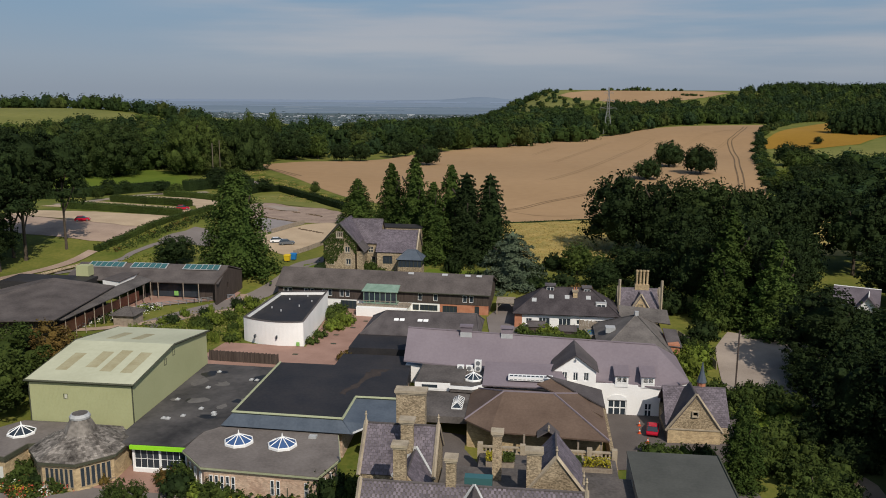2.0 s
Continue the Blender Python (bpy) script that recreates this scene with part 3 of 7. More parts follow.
def slates(parent, pts, material, w=0.45, course=0.32, name="slating"):
    """Courses of slates on the slope a, b (eaves) c, d (top): each slate a thin tilted plate."""
    a, b, c, d = [Vector(p) for p in pts]
    n = (b - a).cross(d - a).normalized()
    if n.z < 0:
        n = -n
    rows = max(1, int(((d - a).length + (c - b).length) / 2 / course))
    v, f = [], []
    rng = random.Random(len(v) + int(abs(a.x) * 10))
    for r in range(rows):
        l0, r0 = a.lerp(d, r / rows), b.lerp(c, r / rows)
        l1, r1 = a.lerp(d, min(1, (r + 1.15) / rows)), b.lerp(c, min(1, (r + 1.15) / rows))
        cols = max(1, int((r0 - l0).length / w))
        for k in range(cols + 1):
            u0, u1 = max(0, (k - 0.5 * (r % 2)) / cols + 0.004), min(1, (k + 1 - 0.5 * (r % 2)) / cols - 0.004)
            if u1 - u0 < 0.2 / max(cols, 1):
                continue
            lift = 0.045 + rng.random() * 0.02
            i = len(v)
            v += [l0.lerp(r0, u0) + n * lift, l0.lerp(r0, u1) + n * lift, l1.lerp(r1, u1) + n * 0.015, l1.lerp(r1, u0) + n * 0.015, l0.lerp(r0, u0) + n * 0.0, l0.lerp(r0, u1) + n * 0.0]
            f += [(i, i + 1, i + 2, i + 3), (i + 4, i + 5, i + 1, i)]
    me = bpy.data.meshes.new(name)
    me.from_pydata([tuple(q) for q in v], [], f)
    me.materials.append(material)
    ob = new(name, me)
    ob.parent = parent
    return tagged(ob, "overlapping slate courses", kind="stuff")


def gable_roof(parent, x0, x1, y0, y1, ze, zr, material, along="x", over=0.35, thick=0.2, laid=None, ridge_mat=None, name="roof"):
    """Two slopes with a ridge along x or y. ze: eaves height, zr: ridge height."""
    ym, xm = (y0 + y1) / 2, (x0 + x1) / 2
    if along == "x":
        k = (zr - ze) / (ym - y0) * over
        s1 = [(x0 - over, y0 - over, ze - k), (x1 + over, y0 - over, ze - k), (x1 + over, ym, zr), (x0 - over, ym, zr)]
        s2 = [(x1 + over, y1 + over, ze - k), (x0 - over, y1 + over, ze - k), (x0 - over, ym, zr), (x1 + over, ym, zr)]
        rd = ((x0 - over, ym, zr + 0.03), (x1 + over, ym, zr + 0.03))
    else:
        k = (zr - ze) / (xm - x0) * over
        s1 = [(x0 - over, y1 + over, ze - k), (x0 - over, y0 - over, ze - k), (xm, y0 - over, zr), (xm, y1 + over, zr)]
        s2 = [(x1 + over, y0 - over, ze - k), (x1 + over, y1 + over, ze - k), (xm, y1 + over, zr), (xm, y0 - over, zr)]
        rd = ((xm, y0 - over, zr + 0.03), (xm, y1 + over, zr + 0.03))
    for s in (s1, s2):
        part(name, slab(s, thick), material, parent)
        if laid:
            slates(parent, s, laid)
    part("ridge", beam(bmesh.new(), *rd, 0.12, 6), ridge_mat or material, parent)
    return s1, s2


def hip_roof(parent, x0, x1, y0, y1, ze, zr, rx0, rx1, material, over=0.4, thick=0.2, ry=None, hip_mat=None):
    """Four slopes down from a ridge at rx0..rx1."""
    ym = ry if ry is not None else (y0 + y1) / 2
    x0, x1, y0, y1 = x0 - over, x1 + over, y0 - over, y1 + over
    a, b, c, d = (x0, y0, ze), (x1, y0, ze), (x1, y1, ze), (x0, y1, ze)
    p, q = (rx0, ym, zr), (rx1, ym, zr)
    tris = [[a, b, q, p], [c, d, p, q], [b, c, q], [d, a, p]]
    for s in tris:
        if len(s) == 4 and abs(rx1 - rx0) < 0.05:
            s = s[:3]
        part("roof", slab(s, thick), material, parent)
    for u, w in ((a, p), (d, p), (b, q), (c, q), (p, q)):
        if (Vector(u) - Vector(w)).length > 0.1:
            part("ridge", beam(bmesh.new(), Vector(u) + Vector((0, 0, 0.02)), Vector(w) + Vector((0, 0, 0.02)), 0.13, 6), hip_mat or material, parent)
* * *
**THE EXERCISE:** Reproduce the material above verbatim; omit every picture.

**CORRECT RESPONSE:**
2.0 s
Continue the Blender Python (bpy) script that recreates this scene with part 3 of 7. More parts follow.
def slates(parent, pts, material, w=0.45, course=0.32, name="slating"):
    """Courses of slates on the slope a, b (eaves) c, d (top): each slate a thin tilted plate."""
    a, b, c, d = [Vector(p) for p in pts]
    n = (b - a).cross(d - a).normalized()
    if n.z < 0:
        n = -n
    rows = max(1, int(((d - a).length + (c - b).length) / 2 / course))
    v, f = [], []
    rng = random.Random(len(v) + int(abs(a.x) * 10))
    for r in range(rows):
        l0, r0 = a.lerp(d, r / rows), b.lerp(c, r / rows)
        l1, r1 = a.lerp(d, min(1, (r + 1.15) / rows)), b.lerp(c, min(1, (r + 1.15) / rows))
        cols = max(1, int((r0 - l0).length / w))
        for k in range(cols + 1):
            u0, u1 = max(0, (k - 0.5 * (r % 2)) / cols + 0.004), min(1, (k + 1 - 0.5 * (r % 2)) / cols - 0.004)
            if u1 - u0 < 0.2 / max(cols, 1):
                continue
            lift = 0.045 + rng.random() * 0.02
            i = len(v)
            v += [l0.lerp(r0, u0) + n * lift, l0.lerp(r0, u1) + n * lift, l1.lerp(r1, u1) + n * 0.015, l1.lerp(r1, u0) + n * 0.015, l0.lerp(r0, u0) + n * 0.0, l0.lerp(r0, u1) + n * 0.0]
            f += [(i, i + 1, i + 2, i + 3), (i + 4, i + 5, i + 1, i)]
    me = bpy.data.meshes.new(name)
    me.from_pydata([tuple(q) for q in v], [], f)
    me.materials.append(material)
    ob = new(name, me)
    ob.parent = parent
    return tagged(ob, "overlapping slate courses", kind="stuff")


def gable_roof(parent, x0, x1, y0, y1, ze, zr, material, along="x", over=0.35, thick=0.2, laid=None, ridge_mat=None, name="roof"):
    """Two slopes with a ridge along x or y. ze: eaves height, zr: ridge height."""
    ym, xm = (y0 + y1) / 2, (x0 + x1) / 2
    if along == "x":
        k = (zr - ze) / (ym - y0) * over
        s1 = [(x0 - over, y0 - over, ze - k), (x1 + over, y0 - over, ze - k), (x1 + over, ym, zr), (x0 - over, ym, zr)]
        s2 = [(x1 + over, y1 + over, ze - k), (x0 - over, y1 + over, ze - k), (x0 - over, ym, zr), (x1 + over, ym, zr)]
        rd = ((x0 - over, ym, zr + 0.03), (x1 + over, ym, zr + 0.03))
    else:
        k = (zr - ze) / (xm - x0) * over
        s1 = [(x0 - over, y1 + over, ze - k), (x0 - over, y0 - over, ze - k), (xm, y0 - over, zr), (xm, y1 + over, zr)]
        s2 = [(x1 + over, y0 - over, ze - k), (x1 + over, y1 + over, ze - k), (xm, y1 + over, zr), (xm, y0 - over, zr)]
        rd = ((xm, y0 - over, zr + 0.03), (xm, y1 + over, zr + 0.03))
    for s in (s1, s2):
        part(name, slab(s, thick), material, parent)
        if laid:
            slates(parent, s, laid)
    part("ridge", beam(bmesh.new(), *rd, 0.12, 6), ridge_mat or material, parent)
    return s1, s2


def hip_roof(parent, x0, x1, y0, y1, ze, zr, rx0, rx1, material, over=0.4, thick=0.2, ry=None, hip_mat=None):
    """Four slopes down from a ridge at rx0..rx1."""
    ym = ry if ry is not None else (y0 + y1) / 2
    x0, x1, y0, y1 = x0 - over, x1 + over, y0 - over, y1 + over
    a, b, c, d = (x0, y0, ze), (x1, y0, ze), (x1, y1, ze), (x0, y1, ze)
    p, q = (rx0, ym, zr), (rx1, ym, zr)
    tris = [[a, b, q, p], [c, d, p, q], [b, c, q], [d, a, p]]
    for s in tris:
        if len(s) == 4 and abs(rx1 - rx0) < 0.05:
            s = s[:3]
        part("roof", slab(s, thick), material, parent)
    for u, w in ((a, p), (d, p), (b, q), (c, q), (p, q)):
        if (Vector(u) - Vector(w)).length > 0.1:
            part("ridge", beam(bmesh.new(), Vector(u) + Vector((0, 0, 0.02)), Vector(w) + Vector((0, 0, 0.02)), 0.13, 6), hip_mat or material, parent)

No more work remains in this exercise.